July 2022 Newsletter
the power of PLACE
Stuck on marmots
In a classic film Bill Murray’s character repeatedly wakes on February 2, Groundhog Day, doomed to live the day over and over. Stuck in an endless loop, he initially wreaks havoc, with each dawn erasing his bad behavior. Ultimately he breaks the cycle that a Buddhist might call samsara by embracing his better self.
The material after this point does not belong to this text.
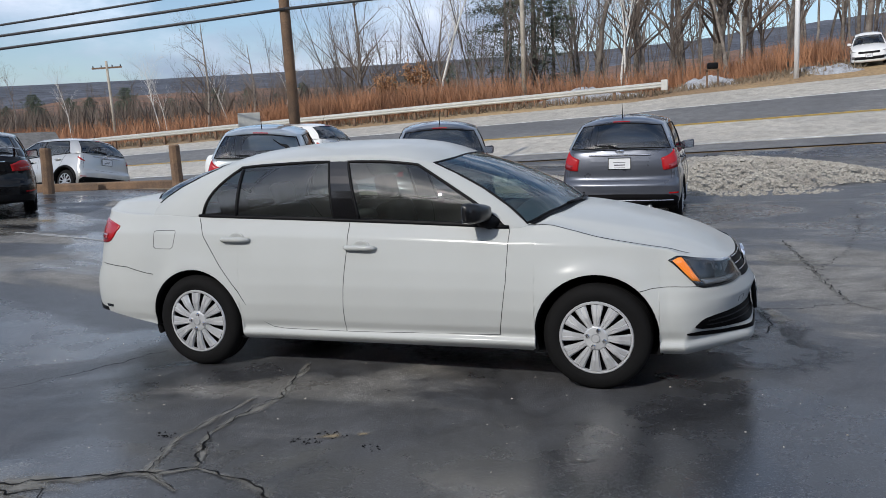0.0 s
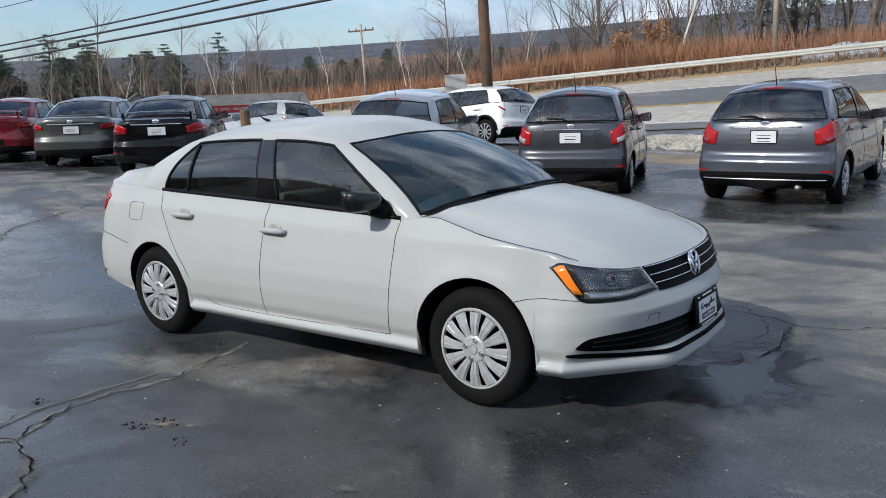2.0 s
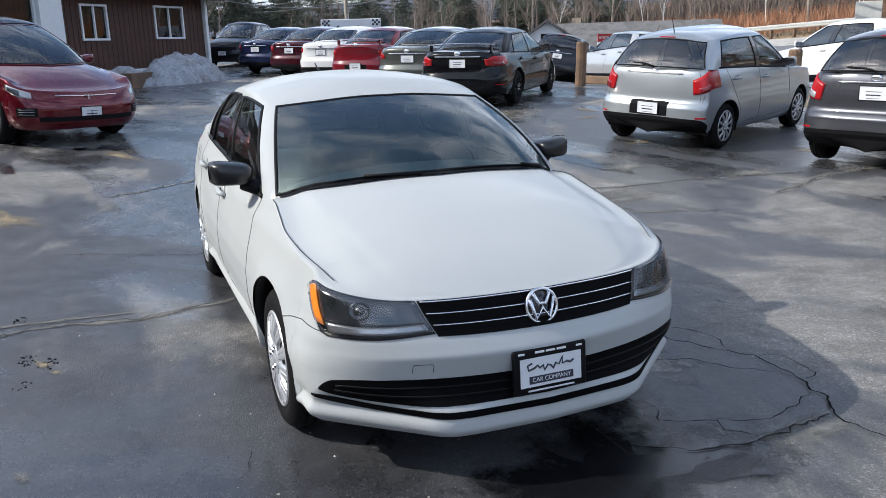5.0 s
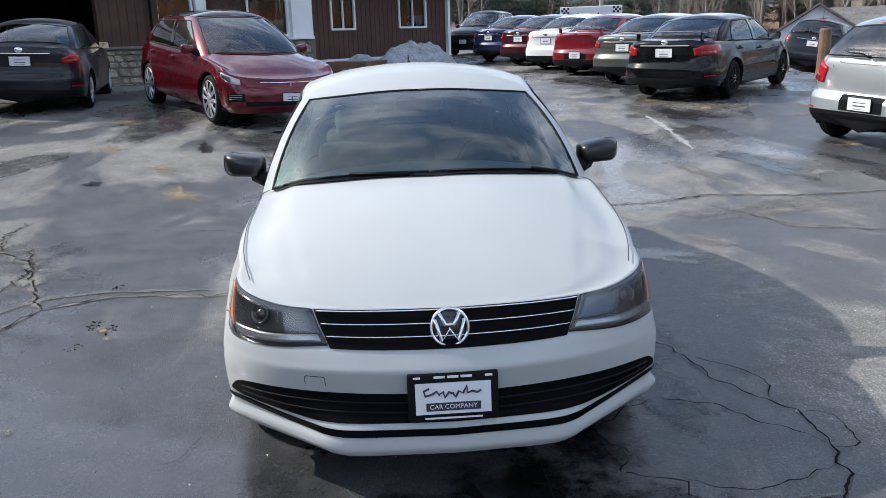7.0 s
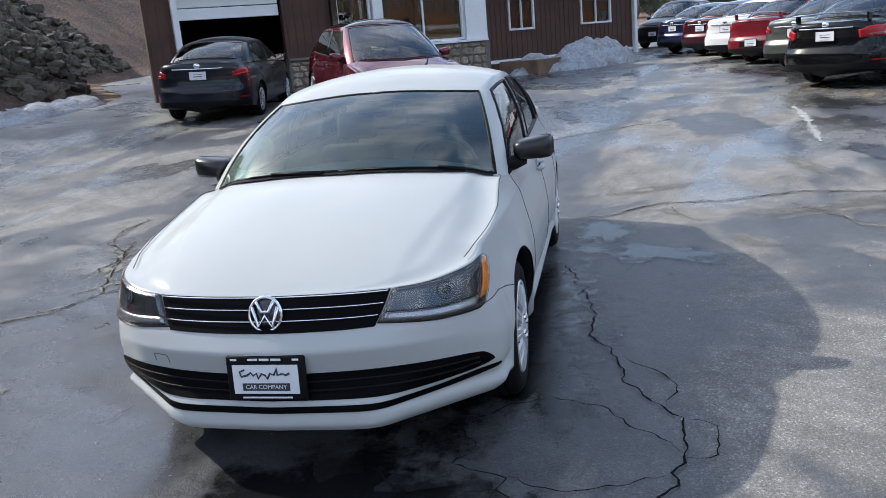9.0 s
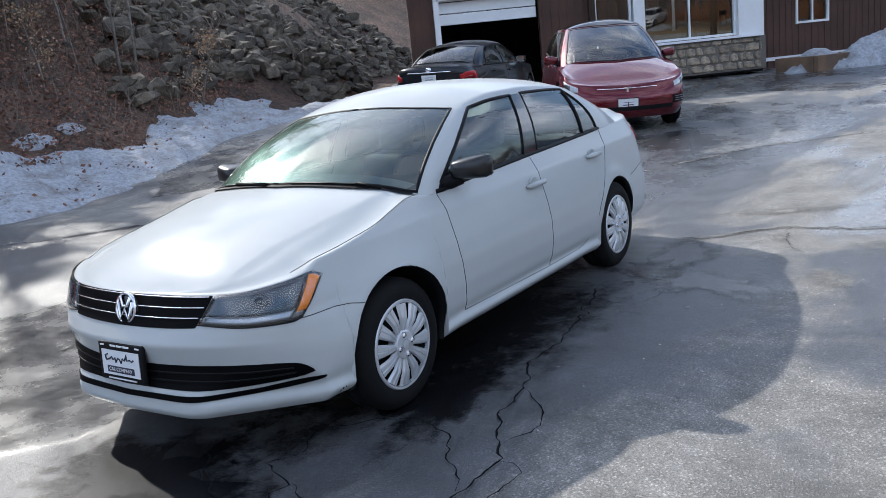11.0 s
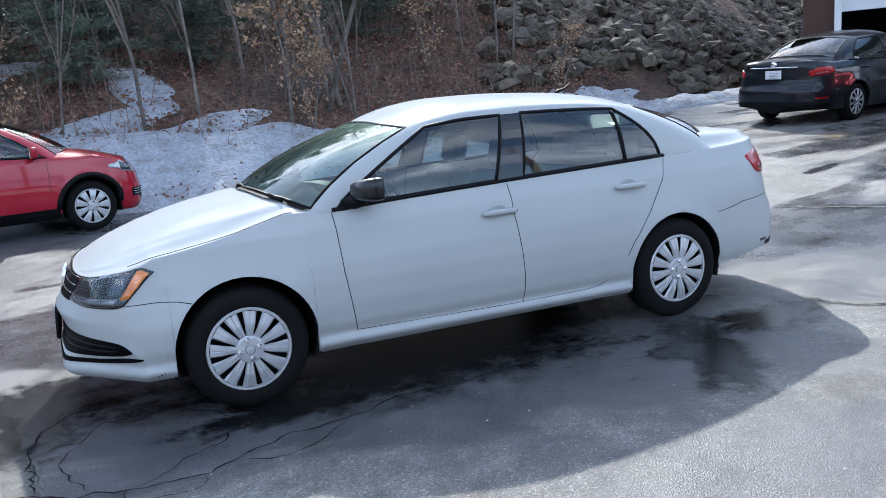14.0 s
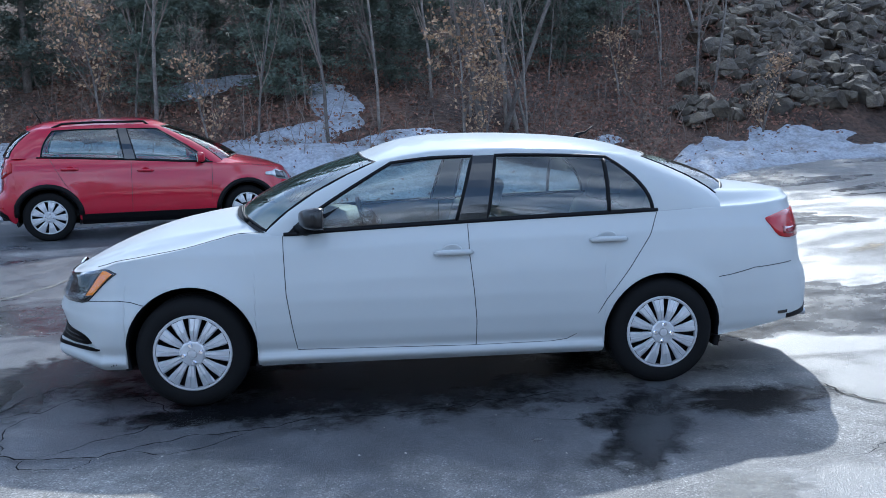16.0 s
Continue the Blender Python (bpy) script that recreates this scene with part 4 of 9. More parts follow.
def wheel(parent, x, y, z, rt, w, rr, spokes, style, mat):
    key = (rt, w, rr, spokes, style, mat.name)
    if key not in WHEELS:
        ty, di, sp_, nu, sk = wheel_meshes(rt, w, rr, spokes, style)
        WHEELS[key] = (mesh_from("tyre", *ty, True), mesh_from("wheel_dish", *di, True), mesh_from("rim", *sp_), mesh_from("lug_nut", *nu), mesh_from("spoke", *sk))
        for me, m_ in zip(WHEELS[key], (M_RUBBER, M_BLACKPL, mat, M_CHROME, mat)):
            me.materials.append(m_)
    e = new("wheel", None)
    e.parent = parent
    e.matrix_local = pose(x, y, z, 0, 17 + 40 * x, 0) if y > 0 else pose(x, y, z, 0, 33 * x, 180)
    for nm, me in zip(("tyre", "brake_disc", "hubcap" if style == "cap" else "rim"), WHEELS[key]):
        put(nm, me, None, e)
    nb = 4 if style == "cap" else 5
    for k in range(nb):
        put("lug_nut", WHEELS[key][3], None, e).rotation_euler = (0, 2 * math.pi * (k + 0.35) / nb, 0)
    for k in range(spokes):
        put("spoke", WHEELS[key][4], None, e).rotation_euler = (0, 2 * math.pi * (k + 0.5) / spokes, 0)
    return e


def rounded_box_mesh(name, sx, sy, sz, bev, seg=3):
    bm = bmesh.new()
    bm_box(bm, 0, 0, 0, sx, sy, sz)
    bmesh.ops.bevel(bm, geom=bm.edges[:], offset=bev, segments=seg, affect="EDGES", profile=0.5)
    me = bpy.data.meshes.new(name)
    bm.to_mesh(me)
    bm.free()
    me.polygons.foreach_set("use_smooth", [True] * len(me.polygons))
    return me


SEATM = {}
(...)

It is fitting that on the 15th anniversary of the movie Groundhog Day, Sony Pictures issued a release, in Blu-ray no less, that includes a short documentary on RMBL marmot research. Groundhogs are Marmota monax, which makes them the phylogenetic cousin of Marmota flaviventris, the yellow-bellied marmot, well-known denizen of Gothic, CO. Started by Dr. Ken Armitage (Univ. of Kansas) and currently continued by Dr. Dan Blumstein (UCLA), for over 60 years each spring the marmoteers start anew, trapping, dyeing, tagging, and measuring a fresh batch of marmots; collectively they are approaching 5000 marmots served.
Ian Billick | PhD
Executive Director, RMBL
The marmoteer's daughter
For Karole Armitage, spending her childhood at RMBL was like growing up in utopia. In this remote Rocky Mountain wilderness, she says that she and her brothers roamed wild and free. They held skunk cabbage wars. They tried riding and were thrown off a donkey. They watched their border collie herd porcupines. At the same time, they basked in a company of towering intellectual figures, world-famous scientists who conducted leading-edge research in their playground. Among them was her father, Dr. Kenneth B. Armitage. Inspired by his insatiable appetite for discovery, Karole grew up embracing curiosity and imagination.
Her father, who died in January at the age of 96, made RMBL the home of one of the longest running studies of a mammalian species when he spent more than 40 years observing the behavior of RMBL’s resident yellow-bellied marmots (Marmota flaviventer). The globally renowned behavioral and physiological ecologist not only authored 252 scientific publications, including a book on his life’s work called, “Marmot Biology: Sociality, Individual Fitness, and Population Dynamics,” but also delivered over 14 international lectures and advised marmot research programs the world over, including one that led to recovering Vancouver Island marmots from the brink of extinction. Dr. Armitage also held the distinction of having produced an IMBd short film, “The Study of Groundhogs: A Real Life Look at Marmots.”